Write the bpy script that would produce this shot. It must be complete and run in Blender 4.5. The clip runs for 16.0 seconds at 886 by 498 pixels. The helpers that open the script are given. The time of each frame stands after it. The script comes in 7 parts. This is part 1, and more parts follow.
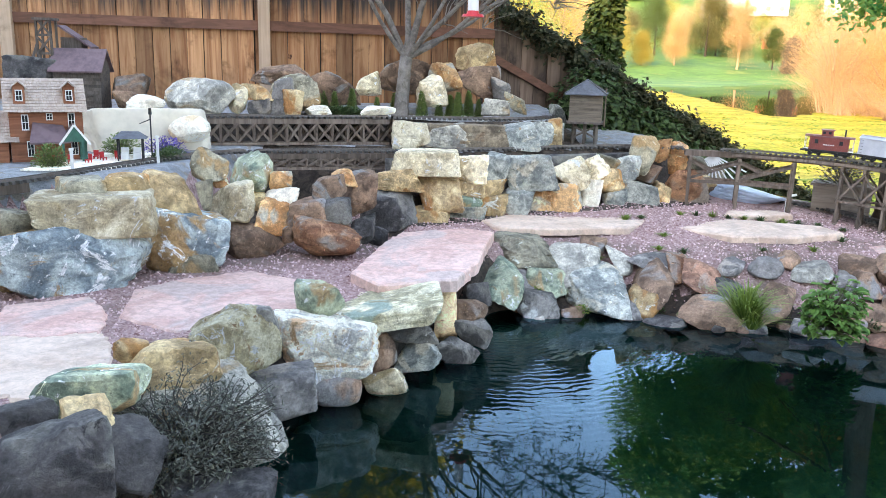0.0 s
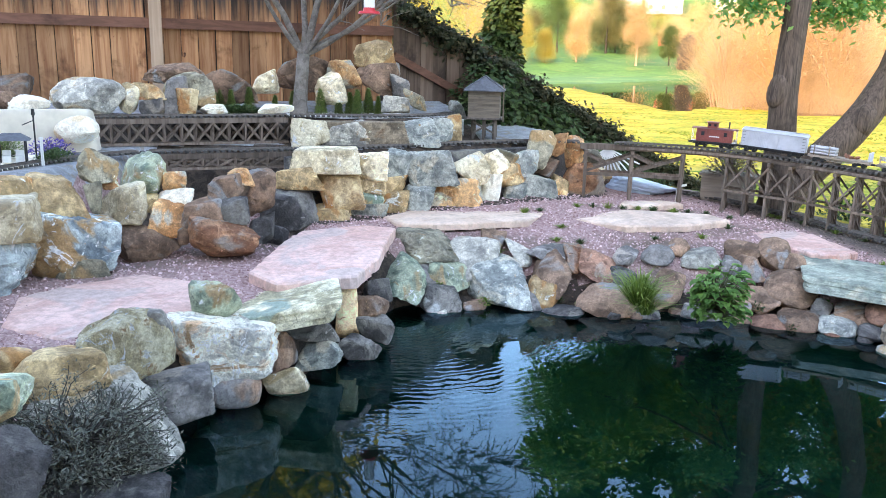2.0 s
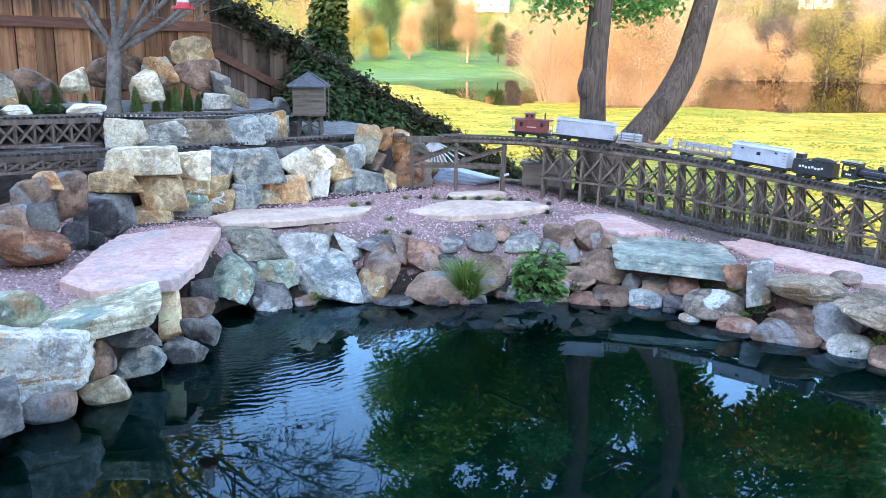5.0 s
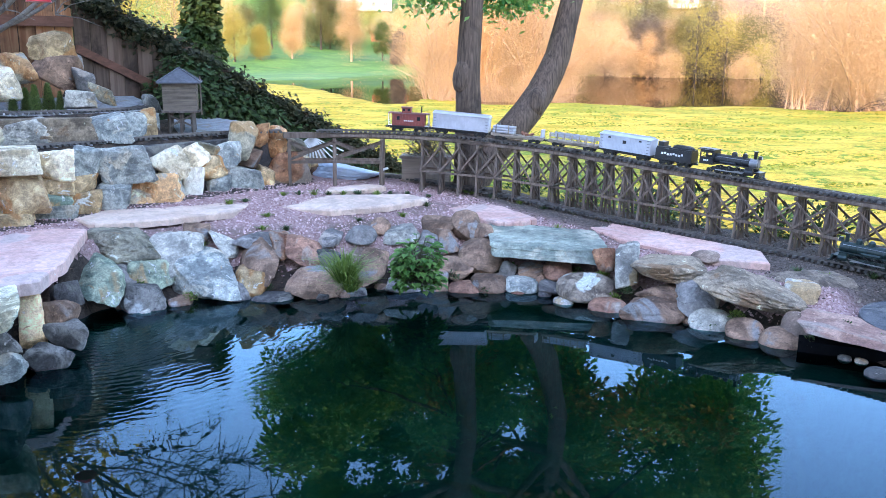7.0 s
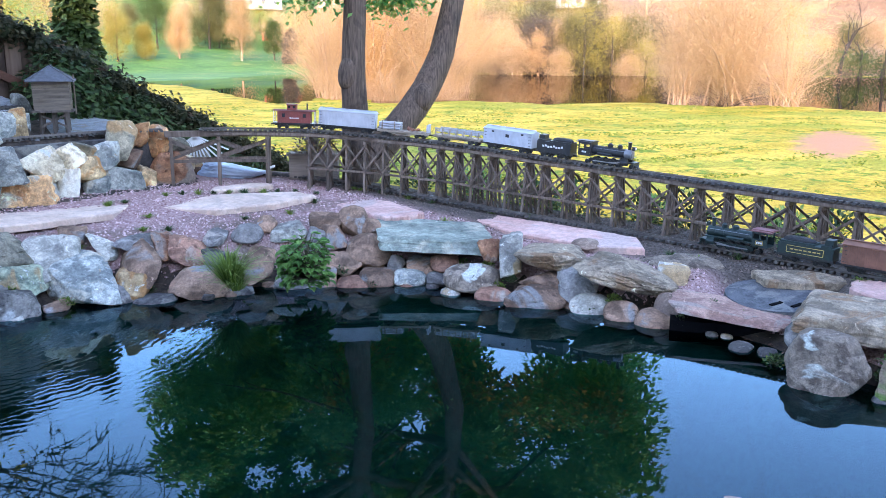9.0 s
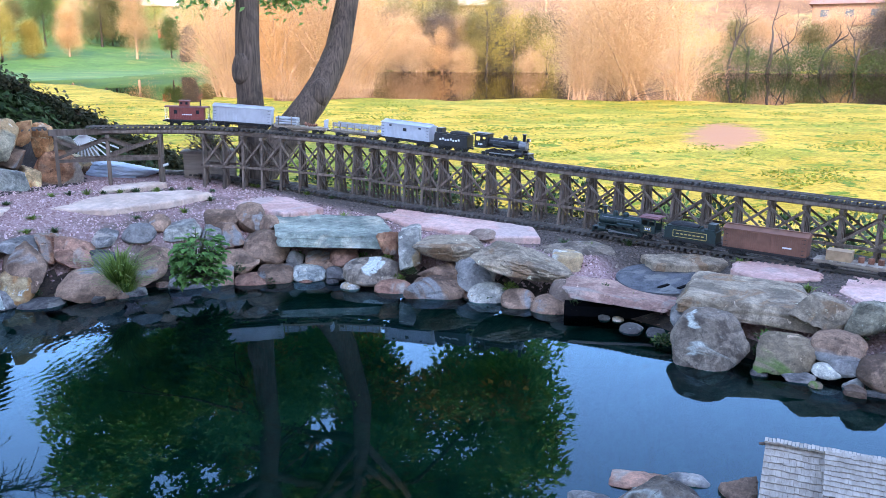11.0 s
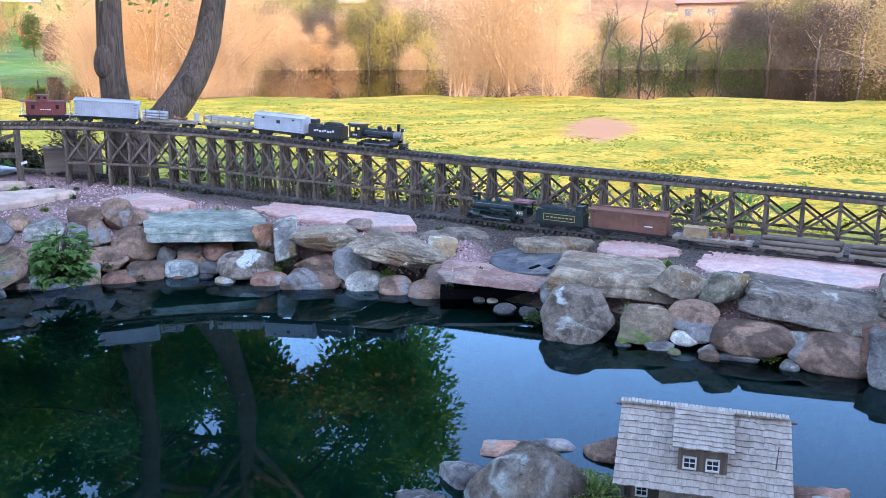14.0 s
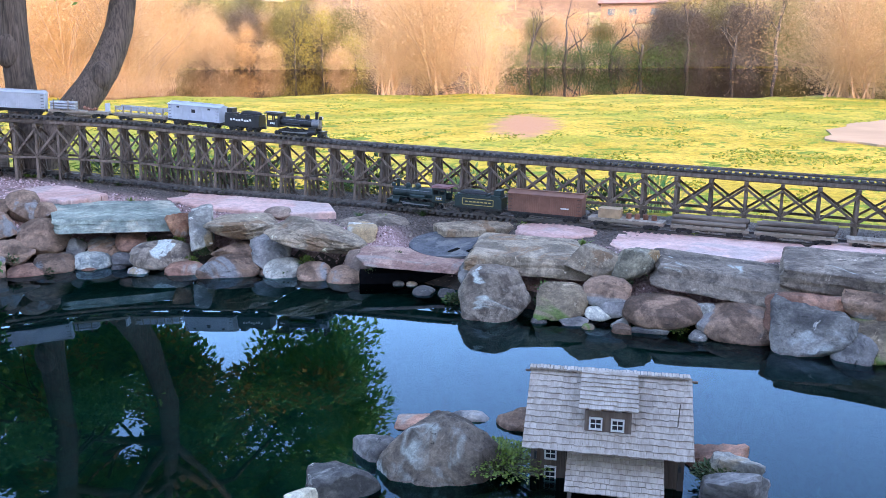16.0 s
- - -
#### Task statement:
Working from the lines above, reproduce the material exactly and exclude its pictures.

#### Complete answer:
Write the bpy script that would produce this shot. It must be complete and run in Blender 4.5. The clip runs for 16.0 seconds at 886 by 498 pixels. The helpers that open the script are given. The time of each frame stands after it. The script comes in 7 parts. This is part 1, and more parts follow.
0.0 s
2.0 s
5.0 s
7.0 s
9.0 s
11.0 s
14.0 s
16.0 s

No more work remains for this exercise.